For the record, I think that putting flowers at Apple stores is a bit odd, but people react in different ways. They did that for Princess Diana and I didn’t get it then, either. But I do understand all the tributes and thank-yous going around the web.

It’s not the hardware. Or the stores. Or even the man himself. It’s the brave forget-the-past attitude. It’s the crazy innovation. It’s the ideals that Apple represents that move us.

It’s that little Happy Mac that changed the whole course of my life. THAT is what we’re talking about.

Some people are too shallow to get it. That is abundantly clear. But I tell you, moronic comments like “He was not a nice man.” really hack me off because a) oh, did you KNOW him? b) can you cite examples? c) NO ONE is talking about him PERSONALLY, duh.

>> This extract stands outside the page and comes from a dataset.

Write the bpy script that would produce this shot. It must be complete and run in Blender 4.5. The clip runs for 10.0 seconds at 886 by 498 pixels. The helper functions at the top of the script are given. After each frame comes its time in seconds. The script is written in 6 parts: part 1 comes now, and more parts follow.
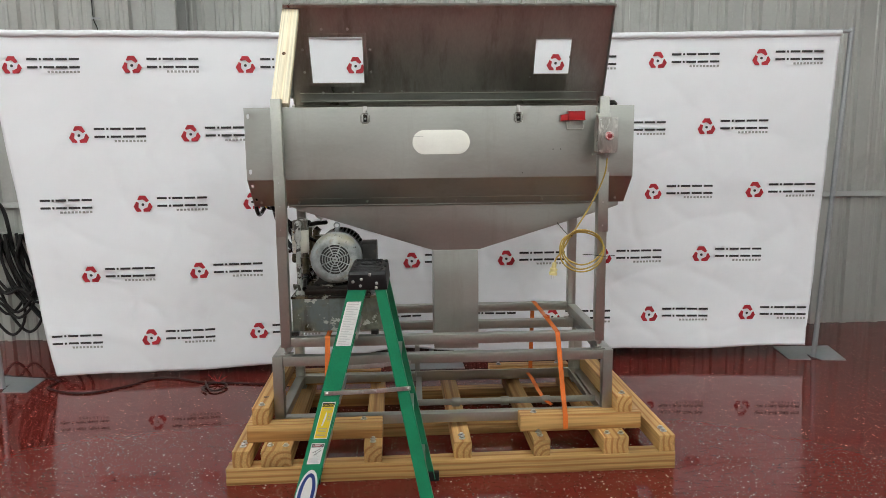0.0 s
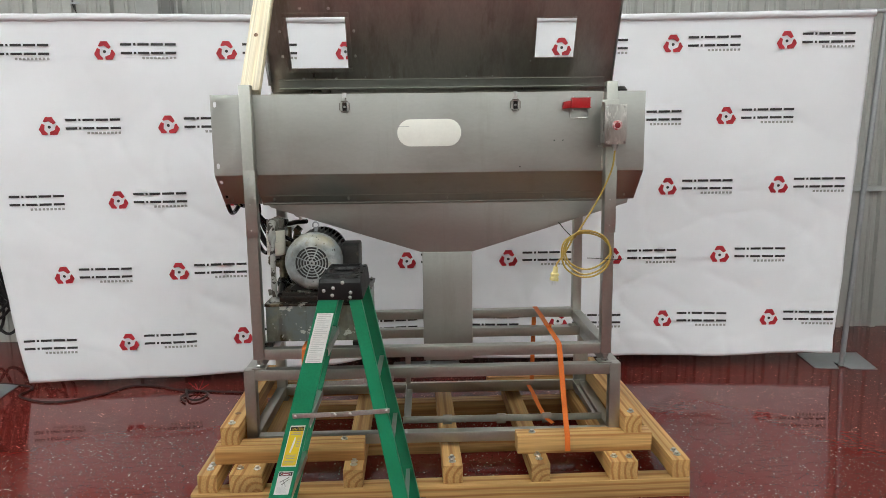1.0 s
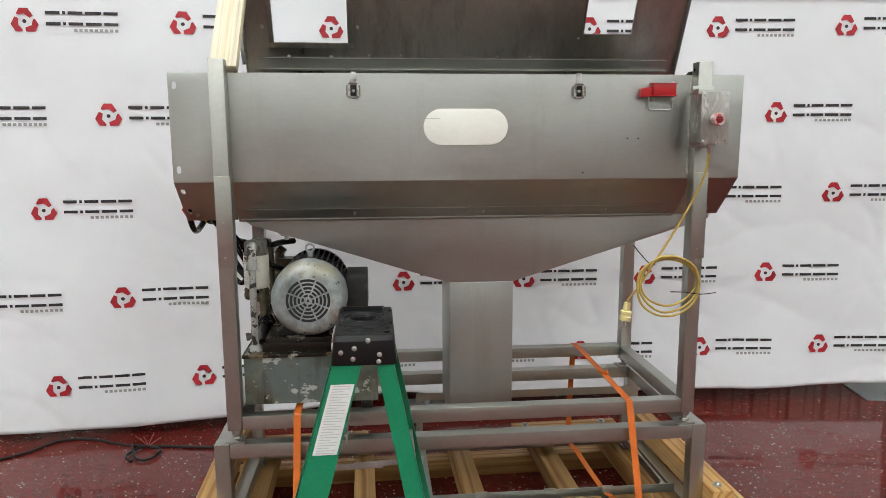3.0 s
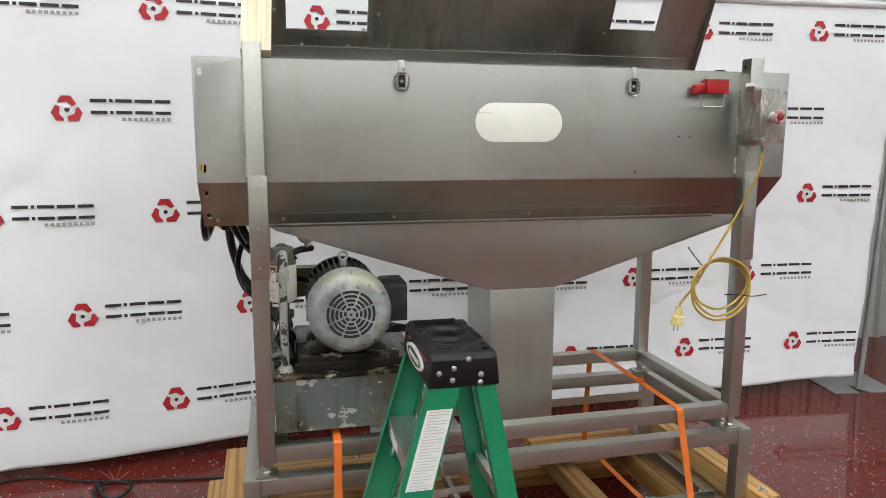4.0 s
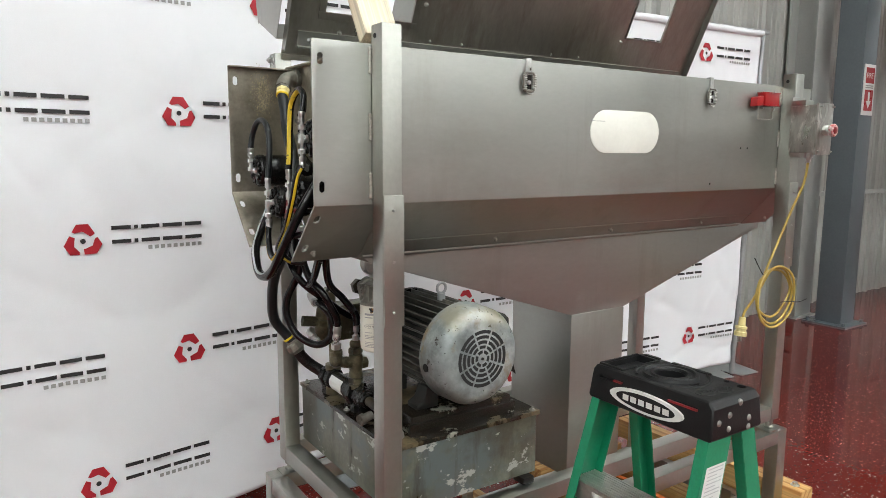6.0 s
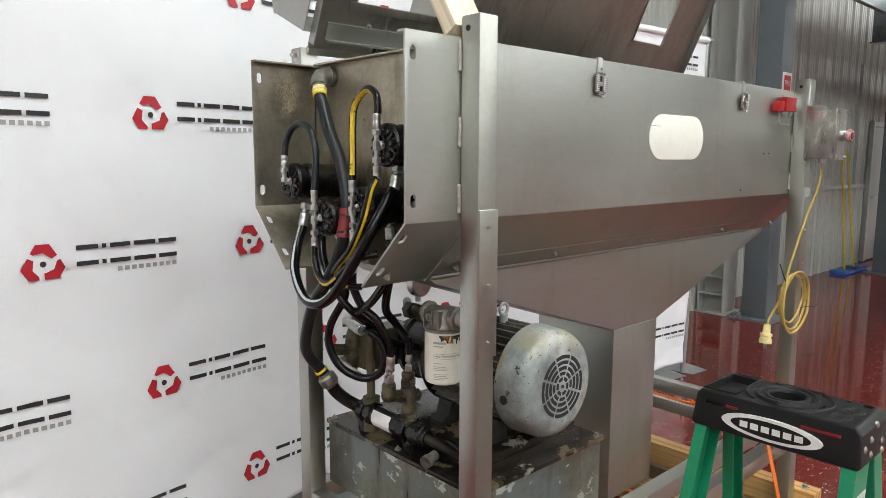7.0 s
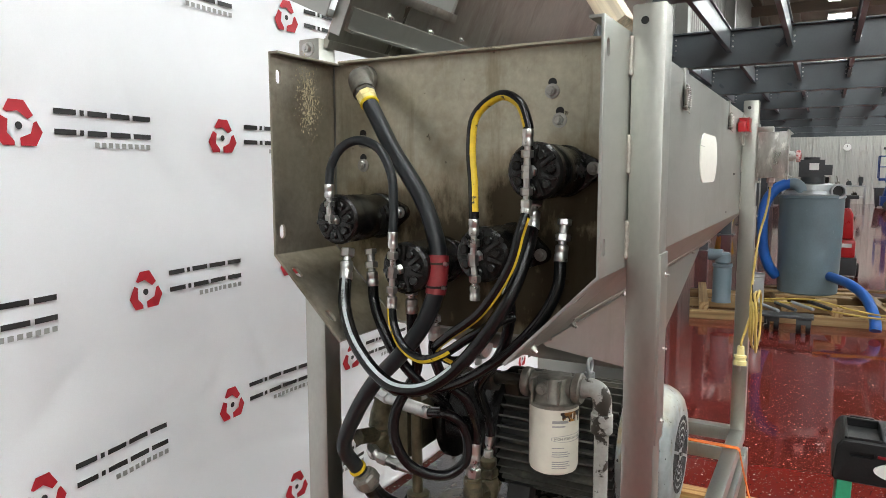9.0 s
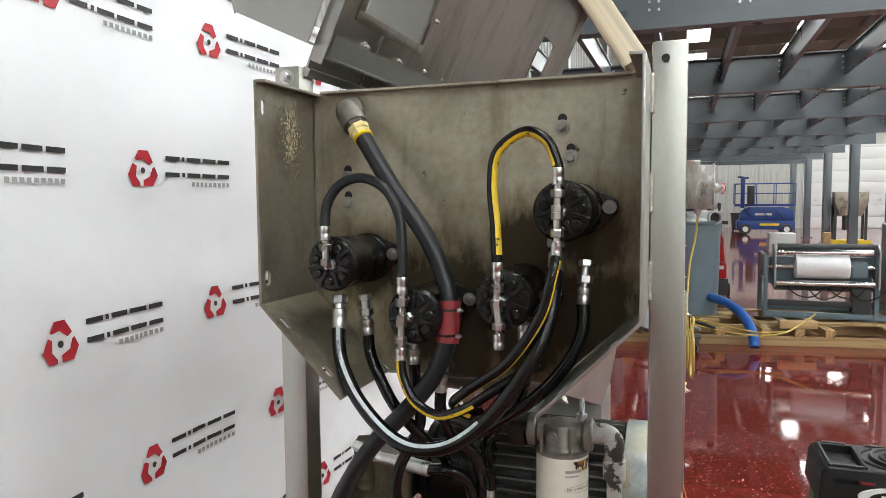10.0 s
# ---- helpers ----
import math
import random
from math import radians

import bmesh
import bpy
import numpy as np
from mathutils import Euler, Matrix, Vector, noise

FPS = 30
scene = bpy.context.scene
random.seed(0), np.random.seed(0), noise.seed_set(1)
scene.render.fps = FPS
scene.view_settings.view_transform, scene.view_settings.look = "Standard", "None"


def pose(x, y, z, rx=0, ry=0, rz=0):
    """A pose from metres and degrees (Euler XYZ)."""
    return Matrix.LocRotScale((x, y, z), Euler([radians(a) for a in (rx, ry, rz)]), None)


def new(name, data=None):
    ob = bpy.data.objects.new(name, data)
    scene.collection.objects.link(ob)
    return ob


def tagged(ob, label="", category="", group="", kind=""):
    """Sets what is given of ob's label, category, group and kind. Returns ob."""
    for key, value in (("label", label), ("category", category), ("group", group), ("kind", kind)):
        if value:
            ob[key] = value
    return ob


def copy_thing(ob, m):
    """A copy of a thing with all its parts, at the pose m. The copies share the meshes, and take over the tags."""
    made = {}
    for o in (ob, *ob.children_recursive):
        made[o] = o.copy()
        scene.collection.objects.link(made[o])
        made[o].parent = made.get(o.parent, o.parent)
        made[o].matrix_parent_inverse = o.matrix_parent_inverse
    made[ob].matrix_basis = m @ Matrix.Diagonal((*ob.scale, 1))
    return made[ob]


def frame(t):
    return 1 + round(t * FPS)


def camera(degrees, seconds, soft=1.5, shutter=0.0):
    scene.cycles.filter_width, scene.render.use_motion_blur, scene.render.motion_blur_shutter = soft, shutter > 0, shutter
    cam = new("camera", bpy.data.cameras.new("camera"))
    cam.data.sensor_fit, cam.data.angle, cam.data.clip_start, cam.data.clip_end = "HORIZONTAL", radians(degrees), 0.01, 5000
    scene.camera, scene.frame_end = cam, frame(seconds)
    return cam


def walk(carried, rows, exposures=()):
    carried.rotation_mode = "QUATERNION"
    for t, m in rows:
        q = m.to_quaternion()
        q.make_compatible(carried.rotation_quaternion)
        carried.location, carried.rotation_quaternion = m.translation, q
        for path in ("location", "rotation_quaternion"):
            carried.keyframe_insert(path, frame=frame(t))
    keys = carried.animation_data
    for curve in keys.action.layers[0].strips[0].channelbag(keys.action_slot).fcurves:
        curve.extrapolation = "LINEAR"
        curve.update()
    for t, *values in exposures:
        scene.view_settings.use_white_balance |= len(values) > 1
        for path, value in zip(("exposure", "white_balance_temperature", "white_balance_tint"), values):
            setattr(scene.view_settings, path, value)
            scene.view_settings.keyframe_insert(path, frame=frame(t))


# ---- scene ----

I didn’t know Jobs. I’m not sad for him personally, I’m sad because now Apple will just be another tech company run by a boring old dude (and good gods, Tim Cook is boring and dry and corporate. ::shudder::). Once Jobs’ ideas/products have all played out, there will be no more. That light of innovation is gone. He most certainly is the Edison of our time. The bitchy people that won’t acknowledge that are actually the ones who are playing the Mac vs PC card, not the people that appreciate Jobs for what he did for the tech industry. The Mac vs PC debate is irrelevant. As are the bitchy posts. (And last time I checked, Apple is worth more than MS, so you can suck on that.)

The bottom line is that we are not Apple “cultists”. We are people who have honestly been affected by that Little Happy Mac. We are people who have no problem paying more for hardware in order to get the elegant OS. And most PC users have an iPhone in their pocket, so YOU are Apple “cultists”, too.